Gilberto Velázquez

Personal information
- Full name: Gilberto Ariel Velázquez Gómez
- Date of birth: 11 March 1983 (age 42)
- Place of birth: Asunción, Paraguay
- Height: 1.80 m (5 ft 11 in)
- Position: Centre back

Youth career
- 1997–2002: Guaraní

Senior career*
- Years: Team / Apps / (Gls)
- 2003–2009: Guaraní / 122 / (5)
- 2007: → Colo-Colo (loan) / 4 / (0)
- 2007–2009: → Olimpia (loan) / 32 / (5)
- 2010–2011: Nacional / 24 / (1)
- 2011: 3 de Febrero / 21 / (0)
- 2012: Rubio Ñu / 15 / (0)
- 2012: Real Cartagena / 7 / (0)
- 2013–2014: Tacuary / 8 / (1)
- 2015: Atletico Minero
- 2015–2016: Sport Boys Warnes
- 2017: Royal Pari

International career
- 2003: Paraguay U20 / 3 / (1)
- 2004: Paraguay U23
- 2004: Paraguay / 2 / (0)

= Gilberto Velásquez =

Paraguayan footballer (born 1983)

Gilberto Ariel Velázquez Gómez (born 11 March 1983) is a former Paraguayan footballer who played as a centre-back.

==Club career==
Velásquez began his career at Guaraní and was promoted to the first team in January 2002, aged 19, in where he played more than 50 games and scored three goals. In January 2007, he was loaned out to Chilean Primera División club Colo-Colo along with his countrymen Edison Giménez, team that had a very successful season, being runner-up of the Copa Sudamericana. However, he only played four games in the Apertura Tournament, but was champion of that tournament.
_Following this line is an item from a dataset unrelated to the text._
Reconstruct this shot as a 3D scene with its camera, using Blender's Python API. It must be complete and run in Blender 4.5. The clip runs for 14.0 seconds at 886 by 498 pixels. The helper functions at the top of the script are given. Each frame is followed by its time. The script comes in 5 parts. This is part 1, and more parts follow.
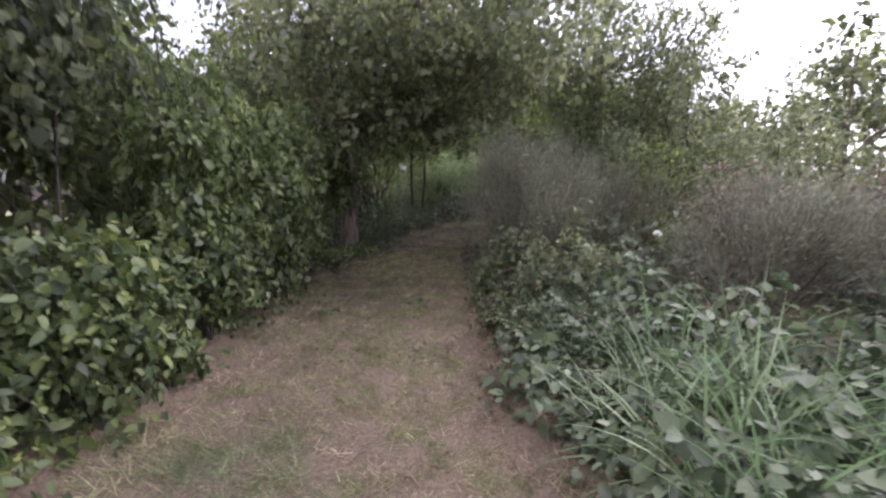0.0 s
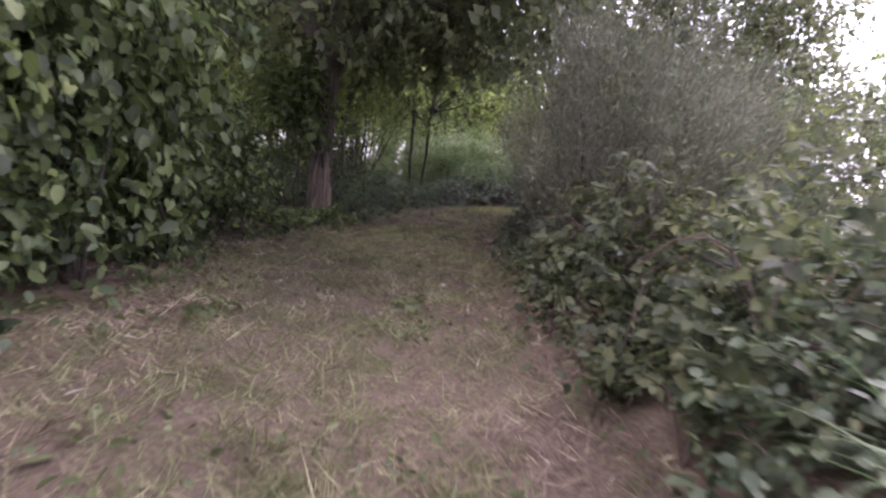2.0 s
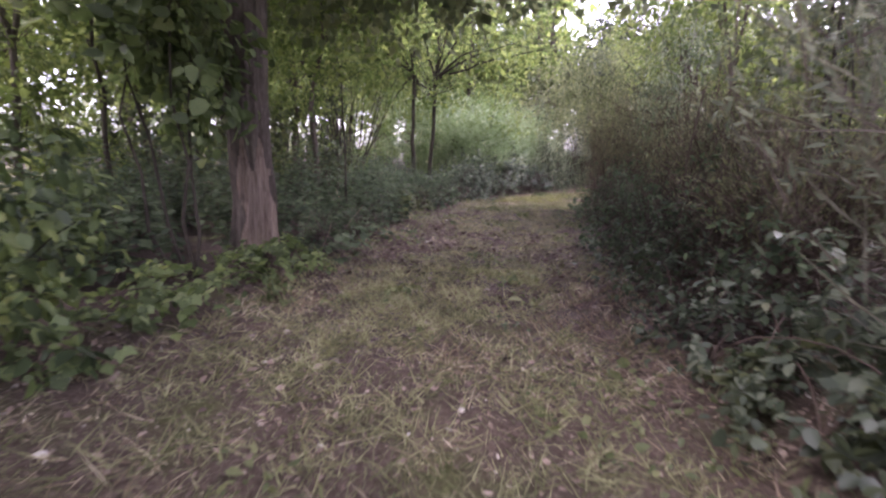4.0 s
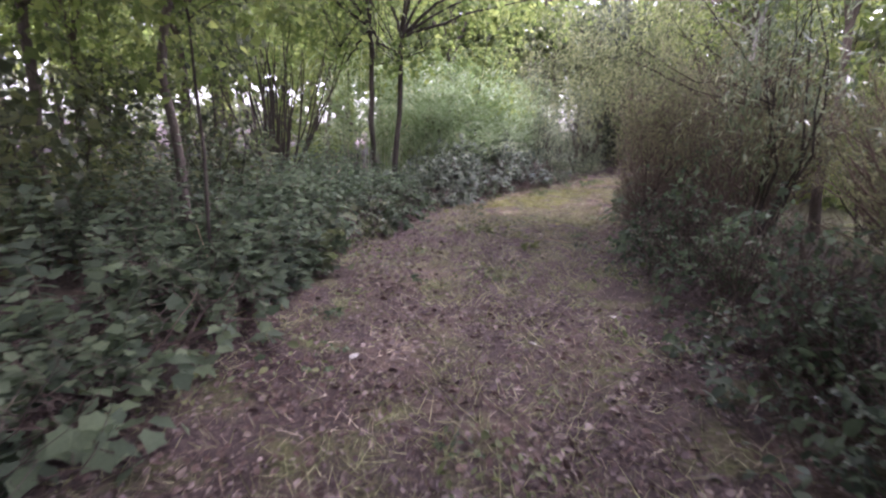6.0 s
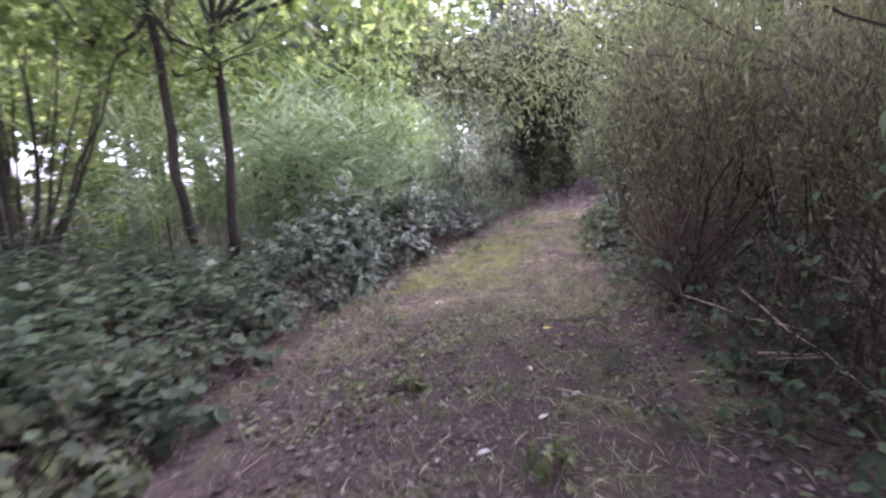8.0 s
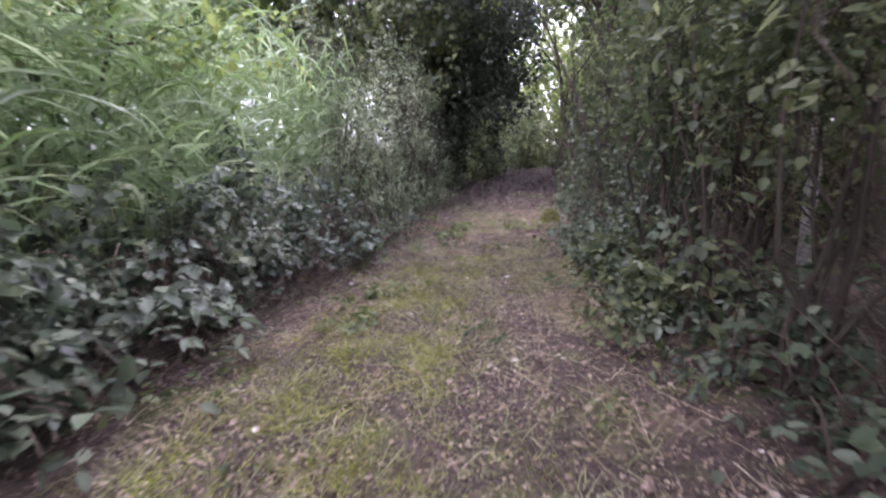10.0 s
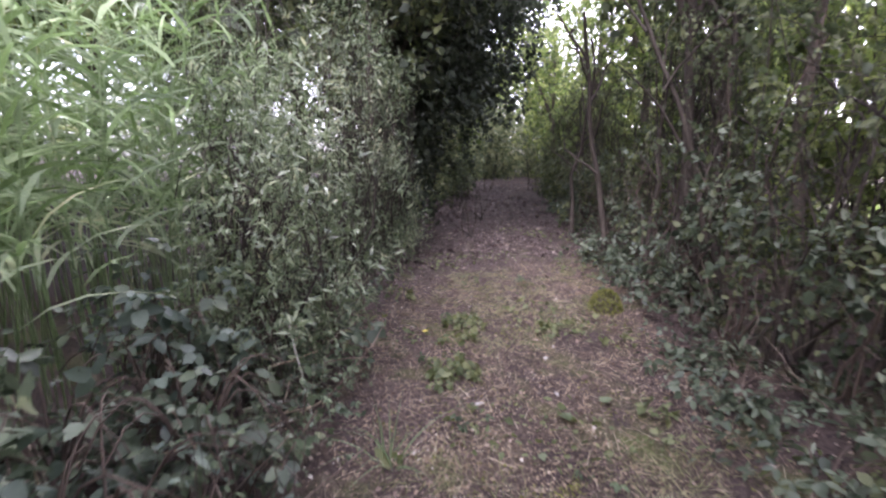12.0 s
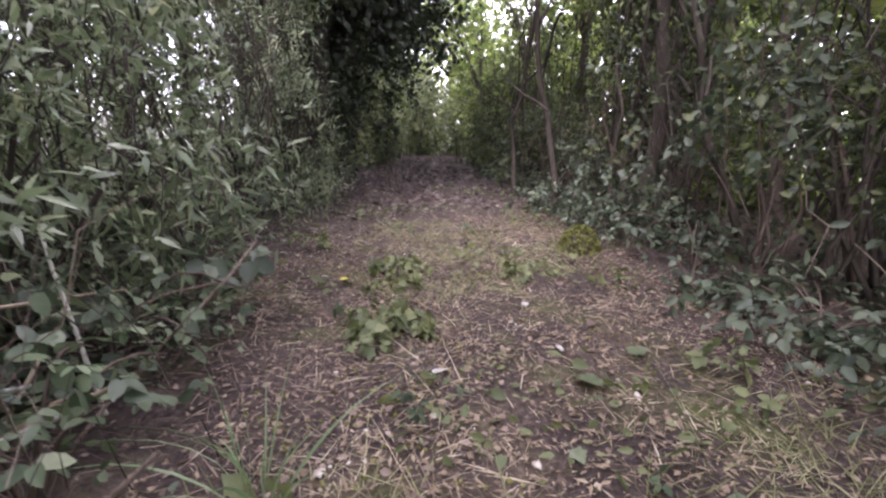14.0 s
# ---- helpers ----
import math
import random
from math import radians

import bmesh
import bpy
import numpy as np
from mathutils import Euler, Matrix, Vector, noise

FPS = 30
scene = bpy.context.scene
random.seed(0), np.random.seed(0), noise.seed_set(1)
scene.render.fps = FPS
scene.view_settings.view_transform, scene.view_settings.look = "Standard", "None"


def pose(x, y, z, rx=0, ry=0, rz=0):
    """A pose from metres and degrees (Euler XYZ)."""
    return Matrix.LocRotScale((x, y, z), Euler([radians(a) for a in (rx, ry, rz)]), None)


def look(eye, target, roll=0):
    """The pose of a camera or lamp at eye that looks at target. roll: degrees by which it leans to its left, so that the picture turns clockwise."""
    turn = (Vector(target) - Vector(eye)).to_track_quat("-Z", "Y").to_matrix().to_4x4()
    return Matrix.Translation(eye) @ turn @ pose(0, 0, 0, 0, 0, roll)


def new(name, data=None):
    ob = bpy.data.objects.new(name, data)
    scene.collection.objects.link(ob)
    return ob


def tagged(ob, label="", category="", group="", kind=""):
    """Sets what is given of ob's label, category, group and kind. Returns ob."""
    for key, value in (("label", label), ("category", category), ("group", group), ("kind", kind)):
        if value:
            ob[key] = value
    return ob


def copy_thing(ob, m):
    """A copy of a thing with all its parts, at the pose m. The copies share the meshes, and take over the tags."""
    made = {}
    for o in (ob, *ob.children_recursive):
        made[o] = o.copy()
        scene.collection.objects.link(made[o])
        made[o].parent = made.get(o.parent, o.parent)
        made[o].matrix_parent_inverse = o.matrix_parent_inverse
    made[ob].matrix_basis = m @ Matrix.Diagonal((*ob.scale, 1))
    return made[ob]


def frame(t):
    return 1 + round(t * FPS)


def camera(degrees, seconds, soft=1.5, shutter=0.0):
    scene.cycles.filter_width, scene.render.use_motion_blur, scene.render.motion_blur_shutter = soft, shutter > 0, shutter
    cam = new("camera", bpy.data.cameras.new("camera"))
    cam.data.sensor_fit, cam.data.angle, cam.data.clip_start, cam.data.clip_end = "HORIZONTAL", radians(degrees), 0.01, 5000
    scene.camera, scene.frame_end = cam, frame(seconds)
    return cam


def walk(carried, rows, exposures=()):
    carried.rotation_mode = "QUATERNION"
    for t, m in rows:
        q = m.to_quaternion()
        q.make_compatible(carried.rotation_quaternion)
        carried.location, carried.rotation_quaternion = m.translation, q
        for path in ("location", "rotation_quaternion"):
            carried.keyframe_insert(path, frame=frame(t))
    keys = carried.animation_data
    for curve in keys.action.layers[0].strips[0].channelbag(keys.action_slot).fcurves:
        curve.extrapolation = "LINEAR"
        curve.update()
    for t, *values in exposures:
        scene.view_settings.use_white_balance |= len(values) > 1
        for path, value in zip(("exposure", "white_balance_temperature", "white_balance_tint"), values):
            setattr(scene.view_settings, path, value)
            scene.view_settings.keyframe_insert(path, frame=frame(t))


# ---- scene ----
cam = camera(89.0, 14.0, soft=2.3, shutter=0.3)
PATH = [
    (0, look((0.045, -0.016, 1.800), (0.023, 1.960, 1.492), -0.4)),
    (0.5, look((0.052, 0.765, 1.552), (-0.018, 2.716, 1.118), 1.1)),
    (1, look((-0.112, 1.383, 1.470), (-0.143, 3.338, 1.051), -1.5)),
    (1.5, look((-0.166, 2.196, 1.179), (-0.173, 4.161, 0.810), -1.0)),
    (2, look((-0.277, 3.196, 0.937), (-0.248, 5.171, 0.627), 5.4)),
    (2.5, look((-0.561, 4.127, 1.016), (-0.604, 6.082, 0.600), 0.6)),
    (2.7, look((-0.620, 4.501, 1.072), (-0.641, 6.462, 0.680), -0.6)),
    (4.8, look((-0.534, 8.024, 1.051), (-0.520, 9.981, 0.637), 2.7)),
    (5, look((-0.494, 8.326, 1.121), (-0.480, 10.271, 0.658), 2.6)),
    (5.5, look((-0.396, 9.149, 1.321), (-0.422, 11.128, 1.039), 1.5)),
    (6, look((-0.383, 9.903, 1.328), (-0.300, 11.838, 0.827), 1.9)),
    (6.5, look((-0.313, 10.586, 1.255), (-0.300, 12.554, 0.899), 1.7)),
    (7, look((-0.225, 11.394, 1.260), (-0.194, 13.348, 0.834), 1.1)),
    (7.5, look((-0.108, 12.475, 1.219), (0.304, 14.374, 0.747), -0.8)),
    (8, look((0.086, 13.467, 1.250), (0.567, 15.381, 0.923), -4.4)),
    (8.2, look((0.155, 13.865, 1.178), (0.896, 15.665, 0.720), -5.0)),
    (10.3, look((1.733, 17.423, 1.113), (2.583, 19.194, 0.733), -0.1)),
    (10.5, look((1.866, 17.722, 1.133), (2.727, 19.474, 0.695), 2.3)),
    (11, look((2.155, 18.573, 1.239), (3.028, 20.309, 0.764), 3.1)),
    (11.5, look((2.326, 19.370, 1.379), (3.387, 21.002, 0.917), -0.6)),
    (12, look((2.613, 20.143, 1.495), (3.638, 21.813, 1.093), 0.4)),
    (12.5, look((2.762, 20.658, 1.423), (3.902, 22.242, 0.987), 0.2)),
    (13, look((2.821, 21.022, 1.212), (4.117, 22.477, 0.762), -2.0)),
    (13.5, look((3.009, 21.065, 0.975), (4.286, 22.537, 0.528), 1.0)),
    (14, look((3.151, 21.058, 0.790), (4.443, 22.520, 0.352), 1.3)),
]
walk(cam, PATH, exposures=[(0, 1.57, 6000, 30), (1.5, 1.88, 5950, 34), (2.7, 2.06, 6050, 41), (4.8, 3.03, 5950, 38), (7.5, 3.02, 5650, 40), (8.2, 3.05, 5550, 40), (10.5, 2.74, 5750, 32), (12.5, 2.72, 5850, 31), (14, 2.77, 6000, 30)])

# ---- world and sun: an overcast late-summer day ----
world = bpy.data.worlds.new("overcast_sky")
scene.world = world
world.use_nodes = True
wn, wl = world.node_tree.nodes, world.node_tree.links
wn.clear()
sky = wn.new("ShaderNodeTexSky")
sky.sky_type, sky.sun_disc = "NISHITA", False
sky.sun_elevation, sky.sun_rotation = radians(48), radians(65)
sky.air_density, sky.dust_density = 1.0, 3.0
hsv = wn.new("ShaderNodeHueSaturation")
hsv.inputs["Saturation"].default_value = 0.3
bg = wn.new("ShaderNodeBackground")
bg.inputs["Strength"].default_value = 0.15
wout = wn.new("ShaderNodeOutputWorld")
wl.new(sky.outputs[0], hsv.inputs["Color"])
wl.new(hsv.outputs[0], bg.inputs["Color"])
wl.new(bg.outputs[0], wout.inputs["Surface"])

sun = new("sun", bpy.data.lights.new("sun", "SUN"))
sun.data.energy, sun.data.angle, sun.data.color = 1.1, radians(30), (1.0, 0.96, 0.9)
sun.rotation_euler = Euler((radians(42), 0, radians(-65)))

rng = np.random.default_rng(11)

# ---- the plan: both edges of the trodden way, x by y ----
LEFT_Y = [-40, 0, 3.8, 5.5, 7.3, 9, 10.6, 12, 13.3, 14.6, 15.6, 17, 18.7, 20.1, 20.9, 22.4, 23.3, 25.3, 27, 29, 36, 45, 80]
LEFT_X = [-2.2, -2.05, -2.05, -2.05, -2.3, -2.0, -1.6, -1.45, -1.25, -1.10, -0.72, -0.25, 0.95, 1.85, 2.55, 3.65, 4.1, 5.4, 6.5, 8.1, 14.2, 22.3, 54]
RIGHT_Y = [-40, 0, 2.4, 3.2, 4.3, 5.7, 7, 8.7, 10, 10.7, 13.1, 14.8, 16.5, 18.4, 19.4, 21, 22.4, 23.7, 27, 36, 45, 80]
RIGHT_X = [1.2, 1.1, 0.9, 0.55, 0.42, 0.34, 0.38, 0.45, 0.75, 0.85, 1.25, 1.65, 2.35, 3.32, 3.85, 4.85, 5.95, 7.0, 9.6, 17.3, 25.4, 57]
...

In June 2007, he leave the Chilean club to return to his country to play on loan for Olimpia, another successful team in where he has played. Two seasons later, he joined to Nacional and shortly after he signed for 3 de Febrero.

After ending his contract with Guaraní, Velázquez signed with Nacional.

In 2012, Velázquez signed with Colombian club Real Cartagena.

His last clubs were Sport Boys Warnes and Royal Pari in Bolivia. He retired in 2017.

==International career==
He represented to the Paraguay national under-20 football team in the 2003 FIFA World Youth Championship held in United Arab Emirates, playing only three games in that tournament. The next year, he played two friendly games with his national team against South Korea and Mexico.